Eu fui jogado para a esquerda que eu não era. De fato, eu não era, etava longe de ser. Me jogaram e eu acabei indo para lá por consequência dos estudos, das leituras e da aproximação de determinadas pessoas muito intelectuais e que me ensinaram muito. Em 2018 teve eleição, em 2019 começou o governo Bolsonaro e eu iniciei uma duríssima oposição a ele dentro do ambiente digital que era controlado pela extrema-direita.
Comecei a estudar, a ler, a ter contato com a história da América Latina. Comecei uma aproximação forte com a história. E fui tendo uma compreensão melhor do mundo, que a esquerda não é uma defensora de uma revolução comunista por si, que ser de esquerda não te faz autoritário, não te aproxima necessariamente de outros regimes de esquerda dos quais você pode discordar como o do [ditador venezuelano Nicolás] Maduro ou qualquer outra. Hoje, eu sou uma pessoa que está mais para a esquerda do que para o centro, para a direita.
Nesse processo de politização, você já recebeu convite ou pensou em se candidatar? Teremos um Felipe Neto candidato um dia?
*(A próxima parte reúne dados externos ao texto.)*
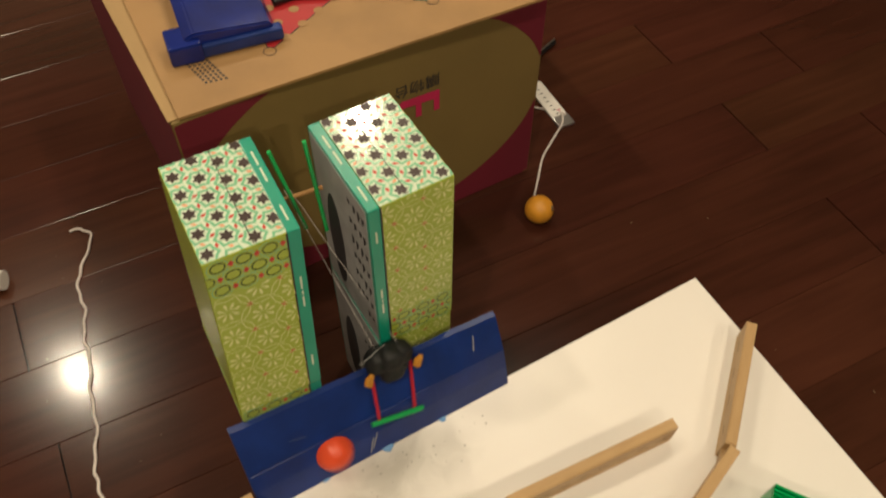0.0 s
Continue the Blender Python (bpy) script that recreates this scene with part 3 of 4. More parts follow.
def tissue_box():
    """Stands on its end; its opening side faces +x, with a teal rim round it."""
    w, d, h, lip = BOX_W, BOX_D, BOX_H, 0.012
    t = thing("tissue_box", pose(0, 0, 0), "patterned lime-green cardboard tissue box standing on end", "tissue box", "tissue boxes in two stacks")
    part("carton", box(-w / 2 - lip / 2, w / 2 - lip / 2, -d / 2, d / 2, 0, h, 0.0012), M["lime"], t)
    part("teal_rim", box(w / 2 - lip / 2 + 0.0002, w / 2 + lip / 2, -d / 2, d / 2, 0, h, 0.0012), M["teal"], t, "shiny teal rim with small white print")
    left = -w / 2 - lip / 2
    part("seam_line", box(w / 2 - lip / 2 - 0.0012, w / 2 - lip / 2 + 0.0003, -d / 2 - 0.0004, -d / 2 + 0.001, 0.001, h - 0.001), M["brown"], t, "dark line beside the rim")
    for name, z, up in (("top_end", h, 1), ("bottom_end", 0, -1)):
        part(name, box(left + 0.001, w / 2 - lip / 2, -d / 2 + 0.001, d / 2 - 0.001, min(z, z + up * 0.0004), max(z, z + up * 0.0004)), M["mint"], t, "pale end with star pattern")
        part("star_pattern", star_print(w, d, lambda e, z=z, up=up: (lambda u, v: (left + u, -d / 2 + v, z + up * (0.0004 + e)))), [M["brown"], M["leaf"], M["scarlet"], M["salmon"]], t, "dark stars, green hexagons, red diamonds")
    part("flower_pattern", flower_print(w, h, lambda e: (lambda u, v: (left + u, -d / 2 - e, v)), (0.172, 0.2125)), [M["cream"], M["leaf"], M["scarlet"], M["scarlet"], M["ring"]], t, "cream flowers and dark green ovals")
    bm = bmesh.new()
    x0 = w / 2 + 0.002
    for lo, hi in ((0.118, 0.132), (0.135, 0.139), (0.142, 0.158), (0.030, 0.045)):
        flat(bm, [(x0, lo), (x0 + 0.0018, lo), (x0 + 0.0018, hi), (x0, hi)], lambda u, v: (u - 0.003, -d / 2 - 0.0004, v))
    for lo, hi in ((0.012, 0.030), (0.060, 0.078), (0.082, 0.100)):
        flat(bm, [(x0, lo), (x0 + 0.0019, lo), (x0 + 0.0019, hi), (x0, hi)], lambda u, v: (u - 0.003, -d / 2 + v, h + 0.0004))
        flat(bm, [(x0, lo), (x0 + 0.0019, lo), (x0 + 0.0019, hi), (x0, hi)], lambda u, v: (u - 0.003, -d / 2 + v, -0.0004))
    part("rim_print", bm, M["mint"], t, "small white print bars")
    face = w / 2 + lip / 2
    part("opening_side", box(face, face + 0.0005, -d / 2 + 0.004, d / 2 - 0.004, 0.004, h - 0.004), M["grey"], t, "grey printed side with a dark slot")
    bm = prism([(0.016 * math.cos(a), 0.070 * math.sin(a)) for a in [k * math.tau / 28 for k in range(28)]], 0, 0.0006)
    part("opening_slot", bm, M["ink"], t, "dark oval opening", Matrix(((0, 0, 1, face + 0.0004), (1, 0, 0, 0.022), (0, 1, 0, h / 2 + 0.02), (0, 0, 0, 1))))
    bm = bmesh.new()
    rnd = random.Random(9)
    for k in range(26):
        u, v = -0.052 + 0.009 * (k % 4) + 0.002 * rnd.random(), 0.02 + (k // 4) * 0.026
        flat(bm, [(u, v), (u + 0.005, v), (u + 0.005, v + 0.006 + 0.012 * rnd.random()), (u, v + 0.006)], lambda a, b: (face + 0.0008, a, b))
    part("side_printing", bm, M["ink"], t, "dark print bars")
    return t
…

Não, não. Bom, por hábito na minha vida, eu parei de dizer nunca porque a gente vai vivendo dizendo nunca e aí se passam 10 anos e você faz alguma coisa, muda a percepção e alguém tem o resgate para jogar na sua cara. Eu não vou dizer nunca somente por isso, mas eu não tenho nenhum interesse em fazer parte da vida política como agente eleito.
Todos nós fazemos parte da política e eu acredito que tenho uma contribuição grande dentro do âmbito da influência, dos comentários, da vida. Acredito, inclusive, que posso fazer muito mais sendo essa pessoa de fora, com mais liberdade inclusive para falar e produzir conteúdo, do que estando lá dentro.
E, de fato, sendo bem sincero, uma das coisas que eu mais detesto na minha vida é fazer reunião. Eu falo com muitos políticos e a vida deles se resume a uma gigantesca reunião, eles estão em reuninao o tempo todo, todos os dias. Para ser um bom político você tem de ter uma verdadeira paixão por reunião. E eu tenho um verdadeiro ódio por reunião, então jamais seria um bom político.